If you've ever seen a 1200gs in person, you'll no doubt notice how gargantuan the thing is. It looks like it was made for the Colossus of Rhodes. I'm 6ft tall and my legs are as long and as attractive as any man's legs have a right to be, and I'm having a hard time climbing onto that thing. You do need a bit of a speed and a hop to swing a leg over it. I brought a friend with me of average 5'8" height to a BMW dealership and he couldn't touch both feet to the ground on the GSA that stood in the showroom. He quite literally looked like a male dog lifting his leg to have a pee. I, on the other hand, was able to tip toe both feet, but I had to crush my nards to get it to happen.

So we know the 1200GS is cool, and we know it's big, but how is it like to drive? On the go, the bike doesn't fully shed its size. It still carries the sensation that it's a substantial piece of machinery. This thing seems to have been designed more for invading Poland than for everyday jaunts to your local hippie/communist coffee house. It is a bit hard to maneuver at slow speeds, but it rides nice enough once the speed is above 15mph. There have been better machines made for highway riding, but the GS1200S is not that bad. You sit comfortably in it, your lower body is in a very natural position, your knees aren't cramped, your lower back and neck aren't stressed, and your arms land on the grips in a very comfortable position. Even armed with the first hand sensation of sitting on one, you can't help but feel that it's still not quite as good as the other bikes designed for that purpose. It is absolutely no secret that there are a million bikes that are significantly better for dirt riding. Compared to anything dirt related, the 1200gs is just too big. Compared to a street bike though, it's quite competent. so in the grand scheme of things I would say it was sort of ok in the dirt. I mean "sort of" because if you drop one, you'll need a forklift and a tow truck to get it back upright. In all seriousness, a man of above average strength COULD do it on hard ground by himself, but he'll really be straining. If it's in deep mud, or if it's at the wrong angle, then you will need a friend to help you, and that's the truth.
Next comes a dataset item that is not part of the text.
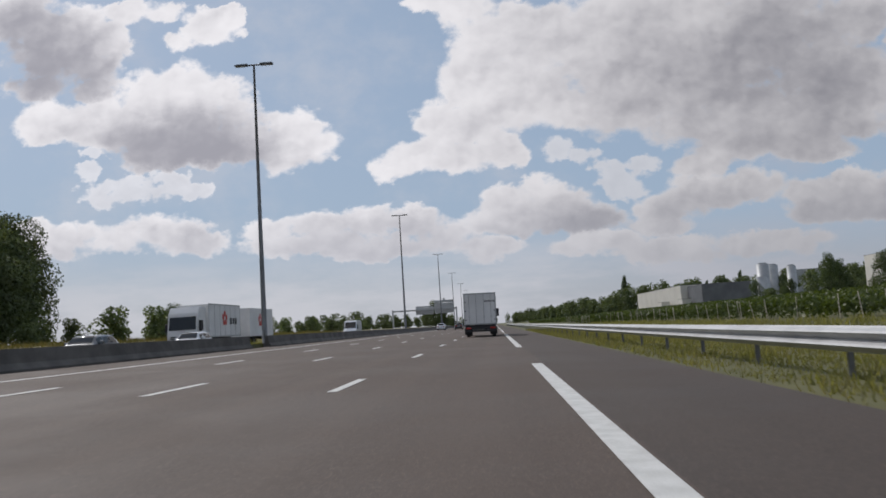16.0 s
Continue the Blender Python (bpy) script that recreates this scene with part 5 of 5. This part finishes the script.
def build_box_truck():
    """The box truck ahead, seen from behind."""
    t = thing("box_truck", "white box truck with two rear doors driving ahead", "truck", at=on_road(5.1, 481.0))
    L, h = 7.4, 3.42
    bm = bmesh.new()
    box(bm, -1.25, 1.25, 0.06, L, 0.95, h, 0.03)
    body = part("box_body", bm, M["truck_white"], t)
    for s in (-1, 1):
        bm = bmesh.new()
        box(bm, min(s * 0.015, s * 1.17), max(s * 0.015, s * 1.17), 0.0, 0.06, 1.05, h - 0.10, 0.012)
        door = part("rear_door", bm, M["truck_white"], body)
        for x in (0.30, 0.85):
            bm = bmesh.new()
            tube(bm, [(s * x, -0.03, 1.08), (s * x, -0.03, h - 0.12)], [0.018, 0.018], 6)
            box(bm, s * x - 0.05, s * x + 0.05, -0.05, 0.0, 1.55, 1.62, 0.006)
            part("lock_rod", bm, M["zinc"], door)
        for z in (1.3, 2.0, 2.7):
            bm = bmesh.new()
            box(bm, min(s * 1.08, s * 1.24), max(s * 1.08, s * 1.24), -0.02, 0.03, z, z + 0.07, 0.006)
            part("hinge", bm, M["zinc_dark"], door)
        bm = bmesh.new()
        box(bm, min(s * 0.75, s * 1.15), max(s * 0.75, s * 1.15), 0.0, 0.08, 0.62, 0.76, 0.02)
        part("tail_lamp", bm, M["lamp_red"], t)
        bm = bmesh.new()
        box(bm, s * 1.0 - 0.28, s * 1.0 + 0.28, 0.9, 0.93, 0.18, 0.75, 0.005)
        part("mud_flap", bm, M["rubber"], t)
        for y in (1.55, L + 0.6):
            lorry_wheel(t, s * 1.03, y)
    bm = bmesh.new()
    for a in ((-1.27, -1.17, 0.95, h + 0.01), (1.17, 1.27, 0.95, h + 0.01)):
        box(bm, a[0], a[1], -0.02, 0.06, a[2], a[3], 0.01)
    box(bm, -1.17, 1.17, -0.02, 0.06, h - 0.09, h + 0.01, 0.01)
    box(bm, -1.17, 1.17, -0.02, 0.06, 0.95, 1.04, 0.01)
    part("rear_frame", bm, M["zinc"], body)
    bm = bmesh.new()
    box(bm, -1.18, 1.18, 0.02, 0.14, 0.40, 0.56, 0.02)
    part("underrun_bar", bm, M["dark"], t)
    bm = bmesh.new()
    box(bm, -1.2, 1.2, 0.1, 0.5, 0.58, 0.93, 0.02)
    part("tail_lift", bm, M["dark"], t)
    bm = bmesh.new()
    box(bm, -0.42, 0.42, 0.3, L + 1.0, 0.60, 0.95, 0.02)
    part("chassis", bm, M["dark"], t)
    bm = bmesh.new()
    for i, w in enumerate((0.12, 0.10, 0.14, 0.10, 0.12)):
        box(bm, 0.38 + i * 0.15, 0.38 + i * 0.15 + w, -0.006, 0.0, 2.72, 2.82)
    part("lettering", bm, M["letters"], body, "small unreadable dark wording")
    build_cab(t, M["truck_white"], L + 1.9, 2.7)


build_box_truck()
At this point, you might be wondering "so what's the point?" It isn't the best pavement touring bike, it surely isn't the best dirt bike due to its weight, so then, why? why buy one? Well my friends, let me tell you, there is absolutely no bike on the planet that can take a punch the way a 1200gs can. You can crash it all day long and it'll keep going. Drive it into a river. Crash it into a boulder. Drop it on gravel 600 times, it doesn't matter what you do, there is no other bike that could possibly take a beating the way this one can. If you want to ride across the planet to somewhere remote and inhospitable, and you want to come back, you take a 1200GS. If you didn't you're probably walking home, and you're a mouth breather.
While I would love to end this review here, I can already feel the hate mail coming. Sure, you could have ridden a DR650 or a KLR650, but when you get back from Swaziland, you still have to live with it. The KLR is about as cool as farting on your first date.


The Good:
-SUPER COOL
-Reliable
-Takes a punch
-Not too shabby while cruising

The Bad:
-It's fat
-It's fat
-It's fat
-It's fat
-It's expensive

Wednesday, July 7, 2010

I hate your opinion, and now I hate you

The last guy who derided a product I bought met a terrible fate. I threw my keys at his groin and scratched his face with my nails. Seriously, I don't play around. "Call me an idiot again!" I yelled, as I pulled his hair. Afterwards I called his boss to demand to have him fired. Later I called his mother and told her that her boy wasn't very smart. Then I told him I would cancel my subscription to his magazine and that I would never purchase any product that even rhymed with his name.

We tend to take criticism of our products personally. We're completely embarrassed when anyone even gives a negative opinion of even the most mundane items we purchase. Just yesterday I saw that my neighbor bought a used 1999 Mustang V6. I walked over as he stood back admiring his car, put my hands on my waist and said "I heard that a blender crushing a bag of ice was smoother than the engine in these cars." What I thought was an innocent comment aimed at educating him led to frustration as I came home from work the next day to find my beloved dog shaved bald.

I know from personal experience that I can't handle it when someone points out that my Oral B 2000x SuperTooth Hero is no longer the best toothbrush on the market. I remember crying profusely when someone criticized the soap I used in my guest bathroom (I don't have a guest bathroom, everyone has to pee in the same place I do... suckers.) Many of us really feel like fools when someone claims the product we purchased isn't spectacular. We begin to get defensive, and then lash out. Usually with strong words and clapperclaw.

Such are the risks that you take when you review a product. Say the wrong thing about a particular brand of tampons and you'll have 26lbs of hate mail the next day from angry and unpleasant women telling you about how Kotex saves baby unicorns in Africa.

I'm willing to bet a testicle that Motorcyclists are the worst, by a large margin. Is it because motorcycle people are intolerant fools, or is it because they've been raised that way? Nature? Nurture? Which is it? When you buy a motorcycle magazine, you can't help but notice that the reviews are essentially a press release. Not only do magazine companies have to fear the wrath of readers threatening to cancel their subscriptions if they say anything bad about their particular motorcycle, the magazine also risks losing that manufacturer as a sponsor. Worse is losing out on being offered test bikes or attending product launches, if you don't test a bike, what are you going to write about? In light of this, any criticism, even if it's the truth is just bad business. Unfortunately this creates boring journalism. It's as if publications are typing with one hand while sticking their other hand down the front of the pants of the manufacturers. The readers are the ones who suffer, even though they don't even know they're being duped.

I have no such restrictions, and I rather enjoy people lobbing their keys at my boyhood. I'll be your shining light and your most hated foe. Just keep your opinions to yourself because I'll of course hate you for them.